The report, “Enhancing Child Safety & Online Technologies,” studied more than 400 previous studies and surveys of how young people behave and misbehave on the Internet. It was commissioned by the National Association of Attorneys General and directed by the Berkman Center for Internet & Society at Harvard University.

“Enhancing Child Safety” failed to find any connection between teens having a Facebook or MySpace account and being propositioned by adults.

“Having a profile on one of those sites means you’re more likely to encounter more people,” the Pew Center’s Lenhart says, “but it doesn’t put you at any greater risk for this kind of solicitation.”

The report found that a lot of teens who end up moving from online flirting to offline sex — including teens who agree to meet adults — frequently have other risk factors in their lives.
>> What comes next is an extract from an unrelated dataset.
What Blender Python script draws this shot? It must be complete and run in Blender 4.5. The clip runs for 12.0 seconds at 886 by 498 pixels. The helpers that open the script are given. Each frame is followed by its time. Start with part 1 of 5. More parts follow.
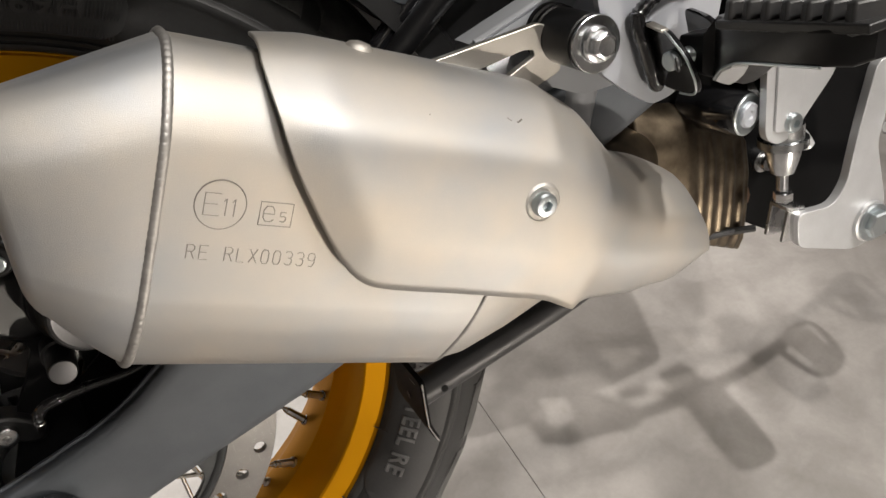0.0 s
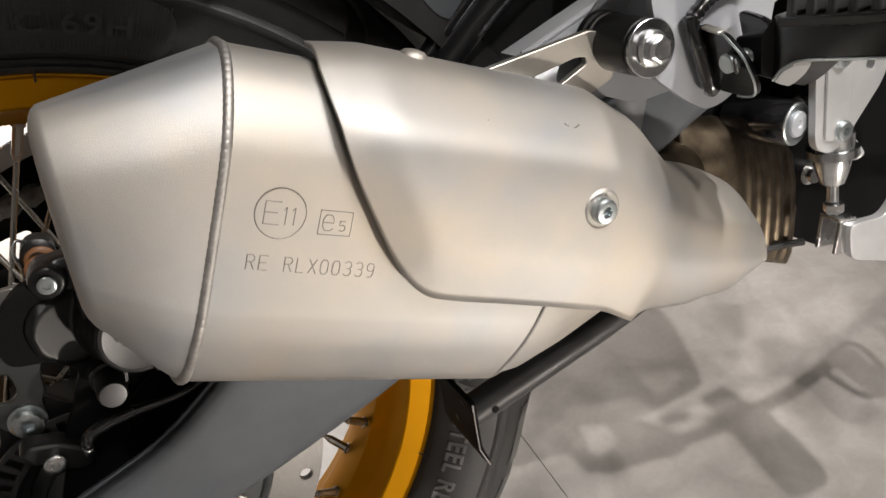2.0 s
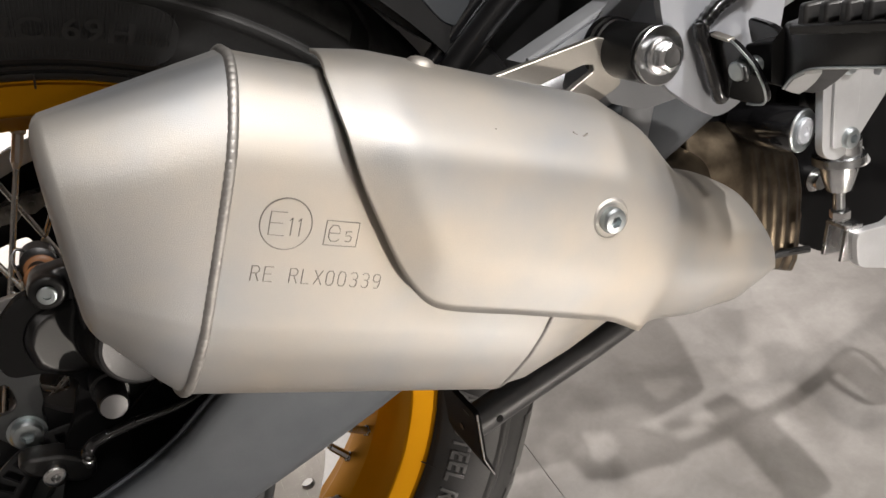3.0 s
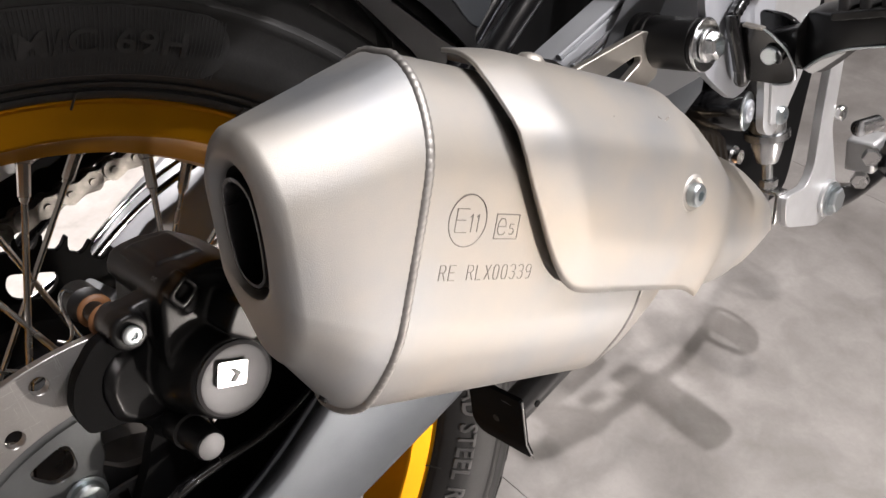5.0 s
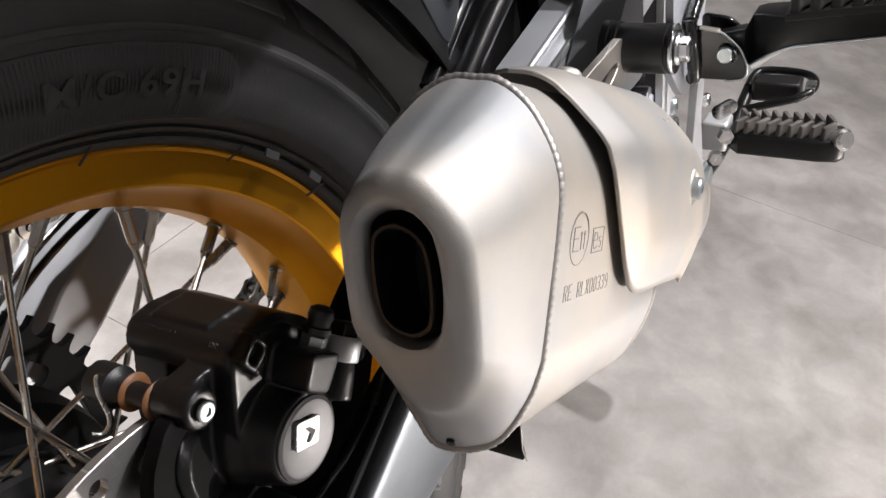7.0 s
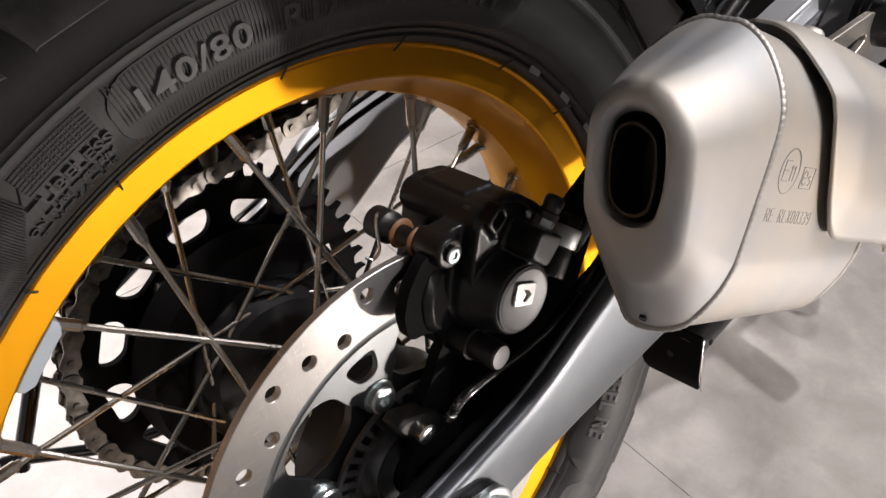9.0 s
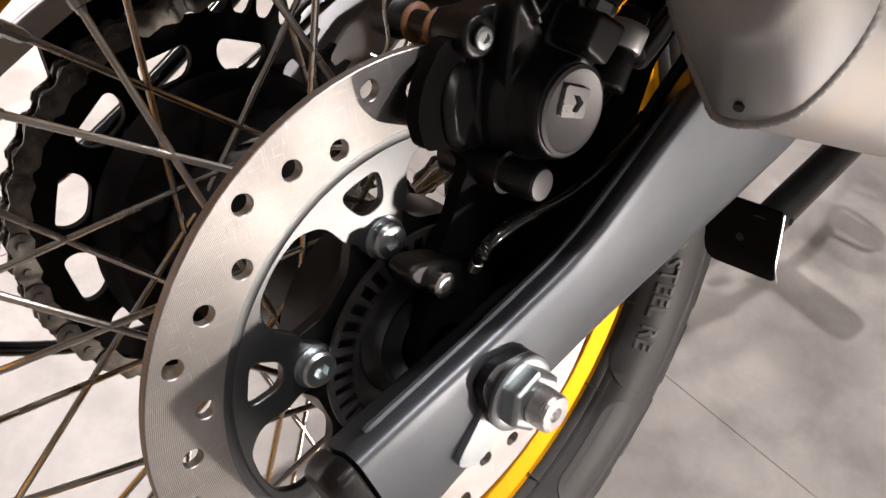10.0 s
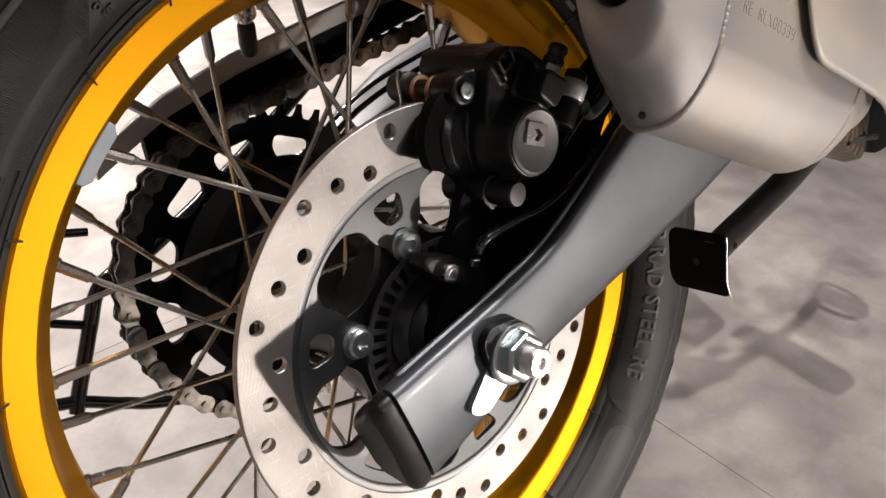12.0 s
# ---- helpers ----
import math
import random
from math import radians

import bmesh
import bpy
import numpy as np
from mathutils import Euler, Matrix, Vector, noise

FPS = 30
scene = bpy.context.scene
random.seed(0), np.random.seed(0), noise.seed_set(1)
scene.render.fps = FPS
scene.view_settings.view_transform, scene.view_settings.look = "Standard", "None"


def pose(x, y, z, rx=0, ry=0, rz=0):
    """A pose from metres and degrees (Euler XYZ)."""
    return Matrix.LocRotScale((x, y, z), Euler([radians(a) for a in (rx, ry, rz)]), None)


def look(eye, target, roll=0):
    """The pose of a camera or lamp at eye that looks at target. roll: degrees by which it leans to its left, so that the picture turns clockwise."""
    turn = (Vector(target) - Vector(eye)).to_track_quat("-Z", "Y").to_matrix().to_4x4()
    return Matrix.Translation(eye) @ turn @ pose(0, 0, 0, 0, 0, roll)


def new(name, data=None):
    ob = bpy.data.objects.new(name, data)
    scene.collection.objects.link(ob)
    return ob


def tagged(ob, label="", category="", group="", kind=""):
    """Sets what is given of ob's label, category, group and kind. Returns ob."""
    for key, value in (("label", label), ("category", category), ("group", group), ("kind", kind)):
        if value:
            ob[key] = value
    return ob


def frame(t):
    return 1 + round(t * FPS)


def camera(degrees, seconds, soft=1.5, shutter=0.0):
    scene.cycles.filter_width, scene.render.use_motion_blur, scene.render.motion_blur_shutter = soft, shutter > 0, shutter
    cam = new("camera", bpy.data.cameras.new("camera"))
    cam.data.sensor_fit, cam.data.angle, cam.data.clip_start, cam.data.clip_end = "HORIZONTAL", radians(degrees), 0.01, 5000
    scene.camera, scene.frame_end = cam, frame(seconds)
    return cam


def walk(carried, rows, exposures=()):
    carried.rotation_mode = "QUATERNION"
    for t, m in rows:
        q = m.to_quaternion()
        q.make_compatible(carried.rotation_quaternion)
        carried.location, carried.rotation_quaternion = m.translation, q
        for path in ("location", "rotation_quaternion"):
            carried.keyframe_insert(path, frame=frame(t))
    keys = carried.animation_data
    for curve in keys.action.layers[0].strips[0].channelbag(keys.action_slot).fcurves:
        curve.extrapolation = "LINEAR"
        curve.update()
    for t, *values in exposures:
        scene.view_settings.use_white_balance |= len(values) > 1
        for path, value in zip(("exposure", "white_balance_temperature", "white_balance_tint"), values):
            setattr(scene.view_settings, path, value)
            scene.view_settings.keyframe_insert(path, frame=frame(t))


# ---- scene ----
cam = camera(56.9, 12.0)
METRES, TILT, LEAN, TURN = 0.8359, -43.579, 2.240, -27.950
START = (0.0960, -0.4297, 0.7539)
ROWS = [
    (0.0, 0.0, 0.0, 0.0, 0.0, -0.0, -0.0),
    (0.5, -0.0081, -0.0011, -0.0069, 0.6, 0.63, 0.5),
    (1.0, -0.0166, 0.0035, -0.0099, 1.08, 1.5, 0.85),
    (1.5, -0.0188, 0.0084, -0.013, 1.24, 2.21, 1.13),
    (2.0, -0.0218, 0.0099, -0.0144, 1.29, 2.64, 1.17),
    (2.5, -0.0242, 0.0142, -0.0122, 1.26, 2.79, 1.12),
    (4.5, -0.0958, 0.0167, -0.0079, -5.24, 3.17, 4.05),
    (5.0, -0.2115, 0.0289, -0.0064, -14.5, 2.52, 8.19),
    (5.5, -0.3129, 0.0797, 0.0086, -24.34, 0.61, 13.2),
    (6.0, -0.3459, 0.104, 0.0281, -31.47, -1.43, 16.64),
    (6.5, -0.3547, 0.1117, 0.0402, -33.76, -1.79, 17.51),
    (8.5, -0.333, 0.0155, 0.0034, -17.1, 1.81, 5.35),
    (9.0, -0.406, 0.0226, 0.0011, -16.74, -0.72, 4.98),
    (9.5, -0.4018, 0.1062, -0.0324, -13.42, -1.53, 4.08),
    (10.0, -0.3812, 0.1311, -0.0915, -15.02, -1.65, 3.89),
    (10.5, -0.3977, 0.0881, -0.1466, -14.52, 2.46, 6.15),
    (11.0, -0.4232, 0.0061, -0.1499, -14.19, 5.91, 8.47),
    (11.5, -0.4277, -0.0038, -0.1694, -13.49, 8.17, 8.59),
    (12.0, -0.4112, -0.0002, -0.1943, -12.73, 9.65, 7.22),
]
EXPOSURES = [(0.0, 0.22, 6600, 5), (2.5, 0.24, 6500, 6), (4.5, 0.42, 6350, 7), (5.0, 0.50, 6300, 9), (5.5, 0.58, 6250, 8), (6.5, 0.72, 6150, 8), (8.5, 0.55, 6300, 9), (9.5, 0.40, 6450, 11), (10.5, 0.28, 6550, 12), (12.0, 0.18, 6600, 12)]
walk(cam, [(t, pose(*START, TILT, LEAN, TURN) @ pose(METRES * x, METRES * y, METRES * z, 90 + pitch, roll, yaw)) for t, x, y, z, yaw, pitch, roll in ROWS], EXPOSURES)

# ---- light: a closed showroom with ceiling spots and a low floor spot, plus added fill lamps ----
world = bpy.data.worlds.new("showroom_air")
world.use_nodes = True
world.node_tree.nodes["Background"].inputs[0].default_value = (1.0, 0.95, 0.92, 1)
world.node_tree.nodes["Background"].inputs[1].default_value = 0.03
scene.world = world
scene.view_settings.exposure = 0.0


def lamp(name, eye, target, watts, size, size_y=None, colour=(1, 0.91, 0.87), spread=180):
    data = bpy.data.lights.new(name, "AREA")
    data.energy, data.size, data.color, data.spread = watts, size, colour, radians(spread)
    if size_y:
        data.shape, data.size_y = "RECTANGLE", size_y
    ob = new(name, data)
    ob.matrix_world = look(eye, target)
    return ob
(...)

“The kids who are most at risk, and it’s a very small group,” Lenhart says, “are kids who come from difficult homes where they are having problems with their families. They’re having social problems, academic problems. They’re reaching out online, and in many cases they know what they’re doing, going into sexually themed chat spaces.”

A related issue — girls sending provocative photos of themselves to boys — is on the rise with the spread of camera phones with e-mail capabilities. Twenty percent of teens say they have sent or posted a nude or semi-nude photo of themselves, according to a recent survey by The National Campaign to Prevent Teen and Unplanned Pregnancies.

‘Any doubt, don’t do it’

Many teens don’t pause to consider the long-term consequences of sending racy photographs or explicit messages to friends, says Judith Morris-Reichenbach, a counselor at Hightower Trail Middle School in Marietta.
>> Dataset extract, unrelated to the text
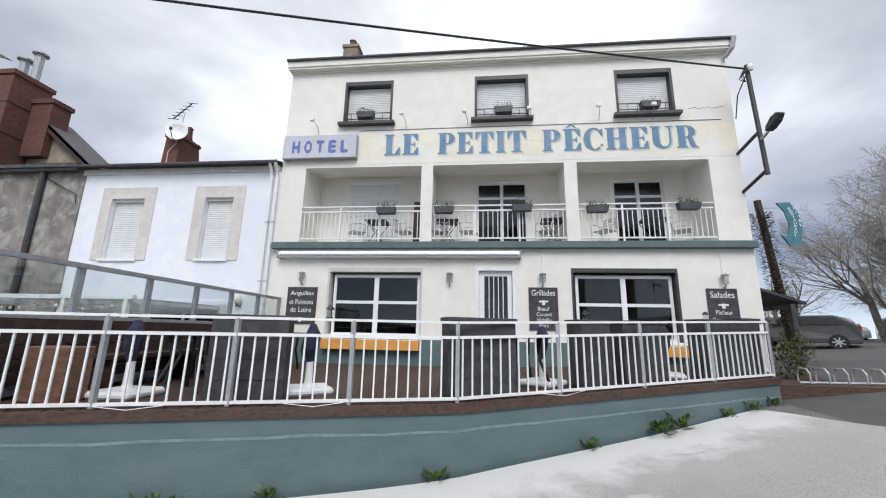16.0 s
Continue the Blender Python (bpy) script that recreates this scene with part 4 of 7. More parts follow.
def write(txt, parent, material, x, y, z, width, height, name="word", turn=None, fat=0.0):
    """Writes on a face that looks along +y (or as turn says), fitted into a width and a height."""
    bm = lettering(txt, 1.0)
    if fat:
        for k, (ox, oy) in enumerate(((fat, 0), (-fat, 0), (0, fat), (0, -fat))):
            o = lettering(txt, 1.0)
            me = bpy.data.meshes.new("t")
            moved(o, ox, oy, 0.0004 * (k + 1)).to_mesh(me)
            o.free()
            bm.from_mesh(me)
            bpy.data.meshes.remove(me)
    xs = [v.co.x for v in bm.verts]
    ys = [v.co.y for v in bm.verts]
    sx, sy = width / (max(xs) - min(xs)), height / (max(ys) - min(ys))
    m = turn or Matrix(((-1, 0, 0, 0), (0, 0, 1, 0), (0, 1, 0, 0), (0, 0, 0, 1)))
    m = Matrix.Translation((x, y, z)) @ m @ Matrix.Diagonal((sx, sy, 1, 1)) @ Matrix.Translation((-min(xs), -min(ys), 0))
    bmesh.ops.transform(bm, matrix=m, verts=bm.verts[:])
    return part(name, bm, material, parent)


sign = thing("hotel_sign", "pale grey light box sign with blue capital letters", "sign", (-7.68, HY, 6.8))
bm = B()
box(bm, -6.63, -8.73, HY + 0.012, HY + 0.16, 6.80, 7.49)
part("case", bm, ALU_DULL, sign, bevel=0.008)
bm = B()
box(bm, -6.645, -8.705, HY + 0.161, HY + 0.168, 6.82, 7.475)
part("face", bm, SIGN_GREY, sign)
for i, c in enumerate("HOTEL"):
    write(c, sign, BLUE_HOTEL, -6.90 - i * 0.345, HY + 0.171, 6.945, 0.225, 0.38, "letter", fat=0.055)

for x, z in ((-7.55, 7.62), (-10.05, 7.72), (-11.75, 7.72), (-13.45, 7.74), (-15.2, 7.74), (-16.55, 7.72)):
    t = thing("floodlight", "small white floodlight on a curved wall arm", "lamp", (x, HY, z), group="sign floodlights")
    part("arm", pipe(B(), [(x, HY, z), (x, HY + 0.10, z + 0.14), (x + 0.05, HY + 0.26, z + 0.22), (x + 0.08, HY + 0.32, z + 0.23)], 0.009, 5), ALU_DULL, t)
    bm = B()
    box(bm, x + 0.02, x + 0.14, HY + 0.28, HY + 0.36, z + 0.21, z + 0.30)
    part("lamp_head", bm, WHITE_PAINT, t, bevel=0.015)
bm = pipe(B(), [(-8.75, HY + 0.01, 7.66), (-12, HY + 0.012, 7.67), (-18.2, HY + 0.01, 7.66)], 0.007, 5)
part("wire", bm, BLACK, hotel)


# French doors on the balconies, one shuttered opening
FRAME_GREY = mat("pale_grey_door_frame", (0.66, 0.69, 0.72), (0.74, 0.77, 0.80), 5, 0.5)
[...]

“They see it all around them, and they are very nonchalant about it. They just think in the moment — they are not thinking long-term,” she says. Sometimes girls are lured into flirting by boys their age; other times, the girls make the first move.

Morris-Reichenbach says parents need to step in to closely monitor their children’s online activities and help their children make good decisions in cyberspace.

“Parents need to tell their kids: ‘You send something, you post something to a friend, and you have to live with it being out in cyberspace forever. If you have any doubt, don’t do it,’ ” she said.

‘SEXTING’

Passing a note in class has gone high-tech and, in some cases, gotten very naughty.

One in five teens admit to “sexting” — sending sexually explicit texts, or nude or semi-nude photographs, via cellphone, according to a survey of teens by The National Campaign to Prevent Teen and Unplanned Pregnancy.

Jessica Sheets, spokeswoman for organization, says she is not surprised hormonally charged teens are sending X-rated chatter and images to each other.

“This should be a wake-up call for parents. You give kids a powerful tool and eventually that teenager is going to figure out you can do more with a camera phone than take pictures of your dog.”